1 March 2011


Just before Christmas, my Mum dug out a food magazine - "Allt om mat" - which translates to all about food and I believe is comparable to "Good Food" in the UK. It was the November edition of 1992 and had a lot of Christmas related articles in it.


But that's not what caught my attention. Well, the date did, obviously, but mostly the front page picture of a mazarin and some other similar pieces of pastry.

The article was about the Swedish tradition of kaffebröd (literally: coffee breads) and in particular the mazarin and its cousins.

Now, as you know, Lundulph is very partial to things containing marzipan and the mazarin is actually filled with it. The shell is made of short crust pastry and it's glazed with icing on top. So I thought, he'd like the mazarin cousins as well and flicking through the pages, I decided on what seemed the easiest of them all - kongresser.

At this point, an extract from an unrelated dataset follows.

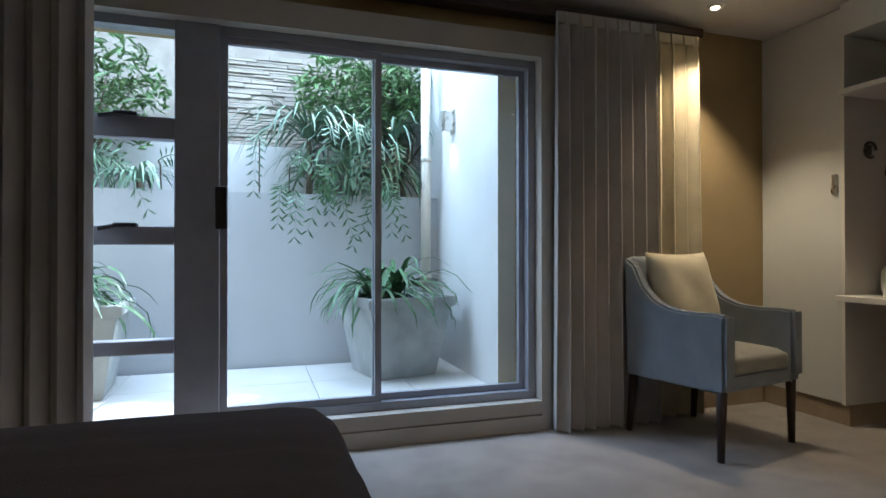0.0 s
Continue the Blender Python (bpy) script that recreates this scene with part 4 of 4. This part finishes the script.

This does indeed mean congresses and there was no information as to why they are called this.

It also felt very cheaty to do them - using ready made puff pastry. So here goes, without further ado. This recipe makes 20 - 25. It also requires aluminium foil cup cakes, as they are sturdier and will force the pastry to keep its shape.

340 g puff pastry, thoroughly thawed, but cold
400 g hazelnuts or walnuts
300 g granary sugar
5 medium eggs

  1. Put together two sheets of puff pastry and squeeze together. Then on a floured surface roll out as thinly as possible, about a couple of mm thick.

  2. Let the dough rest a couple of minutes, so it doesn't shrink. Then with a round cutter, cut out as many circles as possible.

  3. Any off-cuts can be piled together and rolled out again.

  4. Pre-heat the oven to 190 degrees C (fan assisted to 175).

  5. Fit the circles in the aluminium cup cakes. Press in if necessary.

  6. Whizz the nuts in a blender for a minute or so, there should be a good mix of coarse and fine pieces.

  7. In a bowl, mix the nuts with the sugar and stir in the eggs.

  8. Distribute the mixture in the cup cakes, filling up as much as possible.

  9. Bake in the middle of the oven for 30 minutes, until they stop swelling.

The rolled puff pastry doesn't swell up like unrolled one does, but still goes a bit crispy. The filling has a good crunch to it thanks to the nuts, but at the same time it is a bit sticky in the middle.

The original recipe says hazelnuts, but we seem to have an excess of walnuts at the moment, so I used them instead. Plus my Sister Bip can't eat hazelnuts either, so this way she could have some too.

I made this batch last Friday. Today is Tuesday and they still taste rather nice. I can't wait to try out the other mazarin cousins.

(If you search on google images for mazarin, you'll get a lot of portraits of a man in a red dress, this would be Cardinal Mazarin, who apparently was fond of the mazarin cakes and they are named after him).